San Ambrosio explica que “el diablo emplea tres armas para herir el alma del hombre: la gula, la vanagloria y la ambición”. La gula es la sensualidad, el materialismo, la comodidad; el excesivo apego a los placeres y a los bienes de la tierra: “Comamos y bebamos, que mañana moriremos” (cf Is 22,13), como si el comer y el beber fuese el máximo bien al que puede aspirar el hombre. Jesús, frente a unas piedras que se ofrecen como panes, recuerda la primacía de Dios: “No sólo de pan vive el hombre”. 

La segunda arma es la ambición, el afán inmoderado de conseguir poder, riquezas, dignidades o fama: “todo será tuyo”, promete falsamente el diablo.
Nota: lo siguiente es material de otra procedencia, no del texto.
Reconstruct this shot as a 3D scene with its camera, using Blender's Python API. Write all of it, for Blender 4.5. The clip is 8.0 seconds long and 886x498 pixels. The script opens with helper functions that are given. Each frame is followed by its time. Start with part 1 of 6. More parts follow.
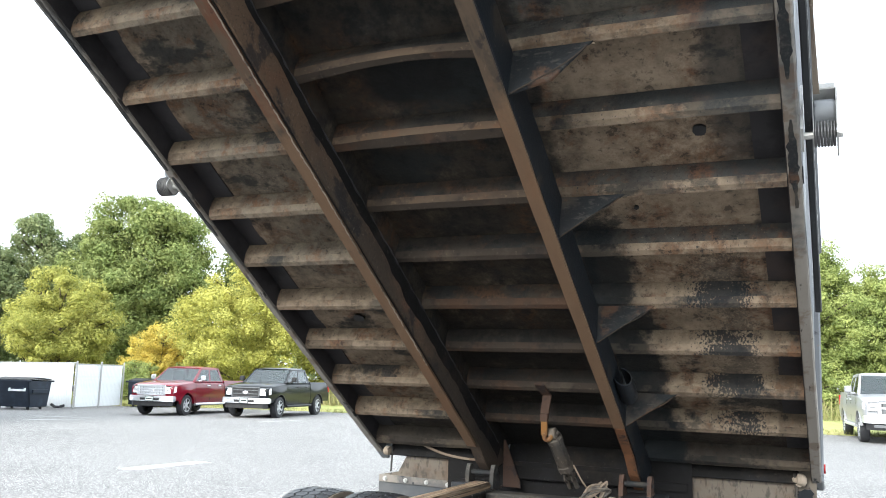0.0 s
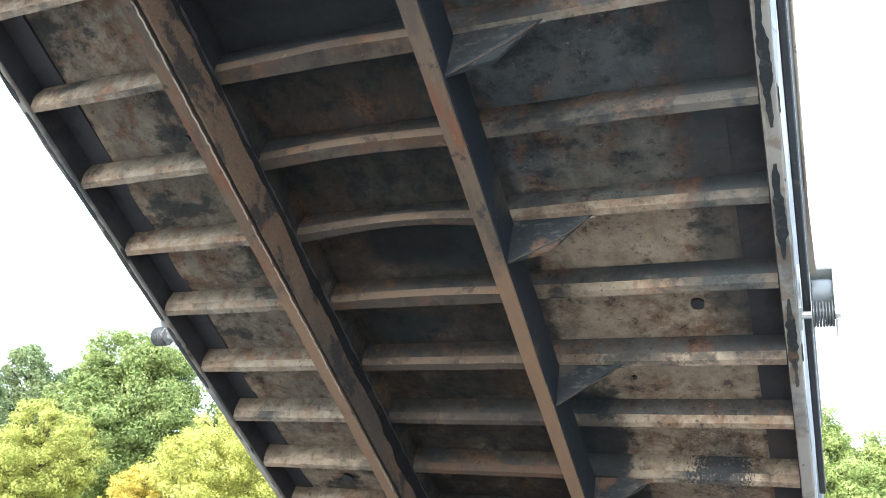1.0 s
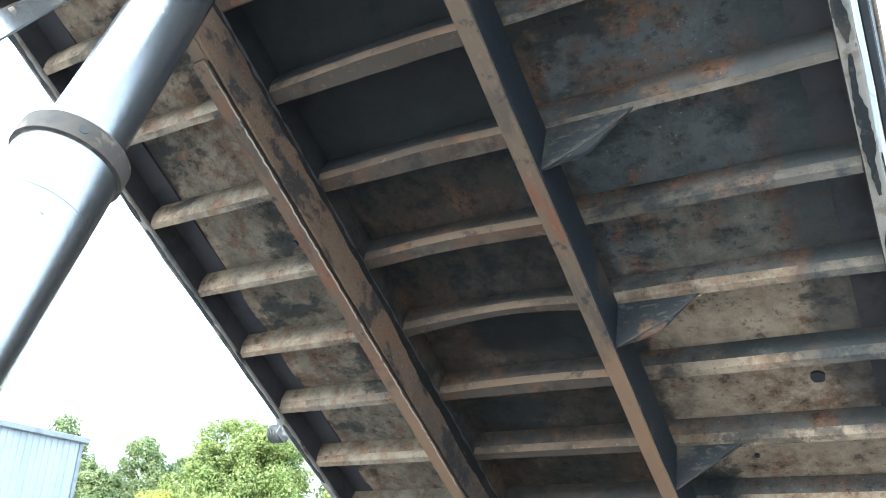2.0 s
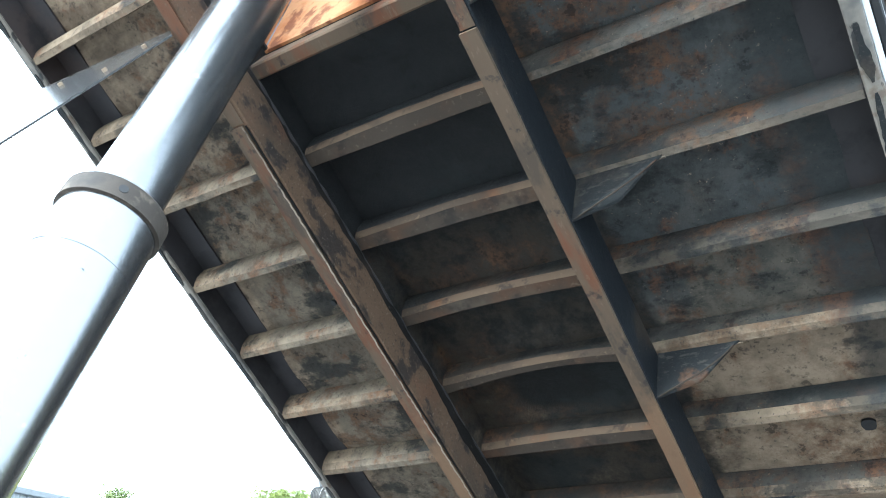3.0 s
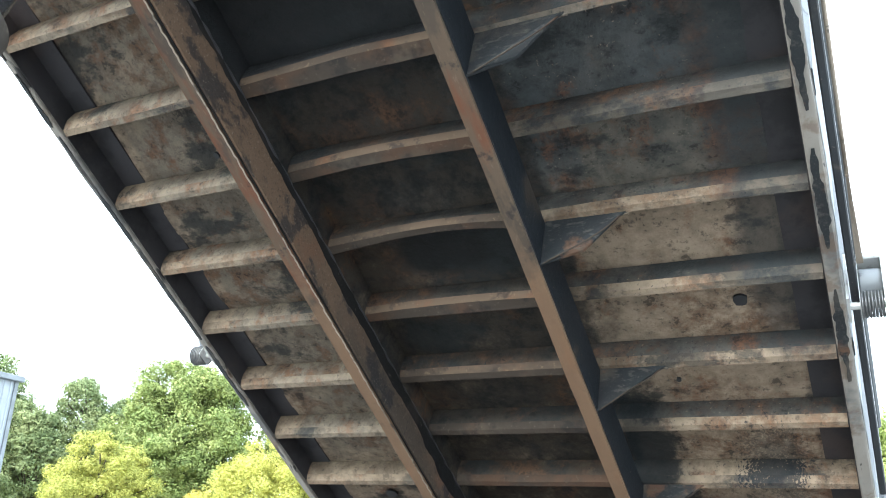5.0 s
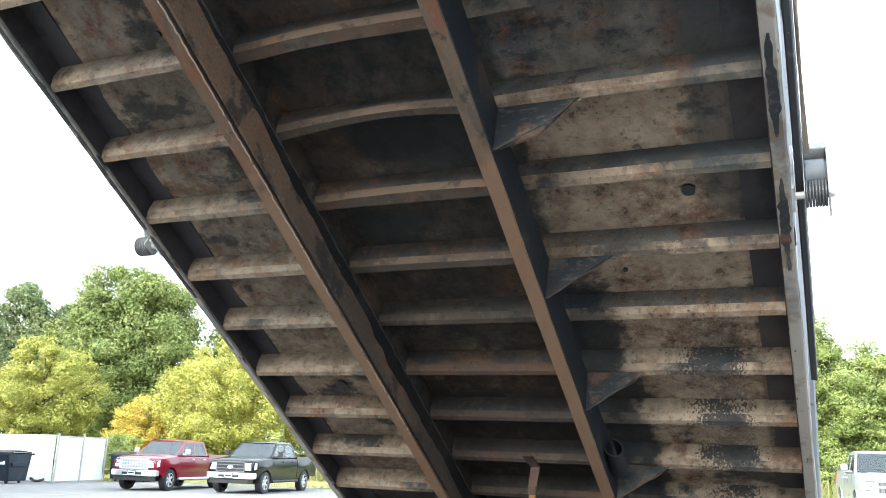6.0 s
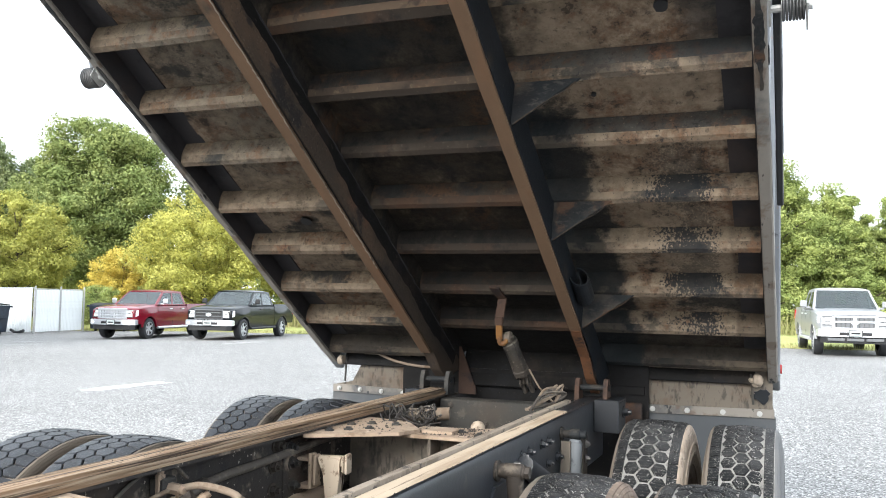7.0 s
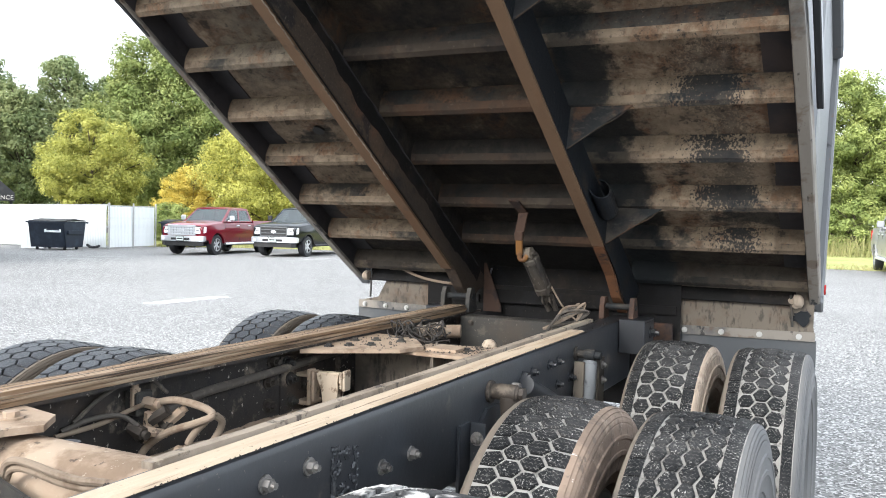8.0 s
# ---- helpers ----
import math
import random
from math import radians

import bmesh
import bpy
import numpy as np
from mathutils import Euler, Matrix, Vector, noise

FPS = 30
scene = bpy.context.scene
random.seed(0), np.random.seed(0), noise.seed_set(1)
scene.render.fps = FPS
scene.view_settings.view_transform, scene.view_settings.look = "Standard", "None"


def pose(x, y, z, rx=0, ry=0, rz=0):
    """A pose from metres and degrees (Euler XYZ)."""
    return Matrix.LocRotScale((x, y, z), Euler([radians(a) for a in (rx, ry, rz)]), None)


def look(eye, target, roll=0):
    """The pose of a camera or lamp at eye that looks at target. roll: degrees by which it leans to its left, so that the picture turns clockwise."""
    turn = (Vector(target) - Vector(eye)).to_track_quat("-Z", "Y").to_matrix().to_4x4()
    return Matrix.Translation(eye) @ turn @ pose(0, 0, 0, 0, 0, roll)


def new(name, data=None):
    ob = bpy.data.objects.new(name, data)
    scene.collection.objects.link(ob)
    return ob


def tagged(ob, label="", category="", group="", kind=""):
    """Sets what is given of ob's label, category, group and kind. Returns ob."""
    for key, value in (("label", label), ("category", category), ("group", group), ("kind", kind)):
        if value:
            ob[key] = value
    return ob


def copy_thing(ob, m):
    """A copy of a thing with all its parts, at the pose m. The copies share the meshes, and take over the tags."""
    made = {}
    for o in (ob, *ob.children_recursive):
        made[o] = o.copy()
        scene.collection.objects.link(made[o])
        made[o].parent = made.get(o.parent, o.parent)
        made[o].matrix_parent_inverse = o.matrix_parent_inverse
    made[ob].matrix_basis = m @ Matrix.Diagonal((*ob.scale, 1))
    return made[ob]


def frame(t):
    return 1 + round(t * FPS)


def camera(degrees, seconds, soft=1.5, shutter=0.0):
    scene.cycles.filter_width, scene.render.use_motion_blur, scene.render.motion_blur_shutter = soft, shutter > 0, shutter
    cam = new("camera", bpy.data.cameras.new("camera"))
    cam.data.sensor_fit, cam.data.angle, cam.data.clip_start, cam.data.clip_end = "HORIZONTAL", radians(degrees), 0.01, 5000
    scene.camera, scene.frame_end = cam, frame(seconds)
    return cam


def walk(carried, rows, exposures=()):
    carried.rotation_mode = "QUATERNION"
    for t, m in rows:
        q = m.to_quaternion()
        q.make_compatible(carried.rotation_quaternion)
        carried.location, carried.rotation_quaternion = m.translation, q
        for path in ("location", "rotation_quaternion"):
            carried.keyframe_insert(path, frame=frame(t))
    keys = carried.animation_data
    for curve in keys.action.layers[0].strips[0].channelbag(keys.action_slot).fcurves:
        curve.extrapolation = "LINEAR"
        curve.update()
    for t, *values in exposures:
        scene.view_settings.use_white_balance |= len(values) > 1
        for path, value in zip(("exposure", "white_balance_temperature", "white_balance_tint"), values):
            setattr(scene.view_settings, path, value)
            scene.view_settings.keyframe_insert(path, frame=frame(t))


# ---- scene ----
# camera: seconds, place, yaw to the left, pitch up, lean
ROWS = [
    (0, 1.338, -4.750, 1.578, 24.42, 8.46, 1.75),
    (0.5, 1.361, -4.741, 1.617, 24.71, 13.59, 3.30),
    (1, 1.333, -4.750, 1.645, 24.71, 18.10, 3.97),
    (1.5, 1.331, -4.774, 1.661, 25.90, 21.06, 3.47),
    (2, 1.330, -4.818, 1.687, 31.64, 22.53, 2.57),
    (2.2, 1.327, -4.826, 1.700, 33.53, 23.53, 2.24),
    (3.3, 1.367, -4.802, 1.637, 35.13, 27.04, 2.46),
    (3.5, 1.350, -4.829, 1.686, 34.08, 25.84, 1.87),
    (4, 1.355, -4.771, 1.633, 30.84, 24.16, 2.60),
    (4.5, 1.359, -4.717, 1.619, 29.30, 21.05, 2.75),
    (5.8, 1.322, -4.651, 1.569, 24.76, 15.47, 2.28),
    (6, 1.325, -4.646, 1.551, 24.04, 13.35, 2.15),
    (6.5, 1.310, -4.622, 1.521, 22.84, 9.54, 1.82),
    (7, 1.323, -4.545, 1.491, 21.96, 3.41, 1.05),
    (7.5, 1.429, -4.421, 1.490, 22.29, 0.89, 1.15),
    (8, 1.464, -4.268, 1.470, 26.38, -2.06, 1.37),
]
cam = camera(54.43, 8.0, 1.0)
EXPOSURES = [(0.0, 1.40, 6100, 7), (0.8, 2.02, 5760, 4), (1.5, 2.35, 5600, 2), (2.2, 2.37, 5450, 0), (3.4, 2.13, 5520, 0), (4.5, 2.19, 5700, 1), (6.0, 1.81, 5900, 5), (6.5, 1.36, 6100, 7), (7.0, 1.33, 6150, 8), (8.0, 1.32, 6150, 9)]
walk(cam, [(t, pose(x, y, z, 90 + p, 0, a) @ pose(0, 0, 0, 0, 0, r)) for t, x, y, z, a, p, r in ROWS], EXPOSURES)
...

La adoración y el culto a Dios previene contra esta idolatría de vender el alma por la fascinación ciega de querer, a cualquier precio, tener más o aparentar ser más importantes. 

La vanagloria, la jactancia del propio valer u obrar, es la tercera de las armas. Benedicto XVI advierte frente a este afán de llamar la atención, de buscar presuntuosamente nuestra gloria en lugar de la gloria de Dios: “Si al cumplir una buena acción no tenemos como finalidad la gloria de Dios y el verdadero bien de nuestros hermanos, sino que más bien aspiramos a satisfacer un interés personal o simplemente a obtener la aprobación de los demás, nos situamos fuera de la óptica evangélica. En la sociedad moderna de la imagen hay que estar muy atentos, ya que esta tentación se plantea continuamente”. 

Jesús quiso afrontar la lucha de la tentación para mostrarnos que es posible vencerla. No con nuestras solas fuerzas, pero sí con la ayuda de la oración: “Por medio de su oración, Jesús es vencedor del Tentador desde el principio y en el último combate de su agonía” (Catecismo 2849). Cuando pedimos, en el “Padre nuestro”, “no nos dejes caer en la tentación” Cristo nos une a su combate y a su agonía.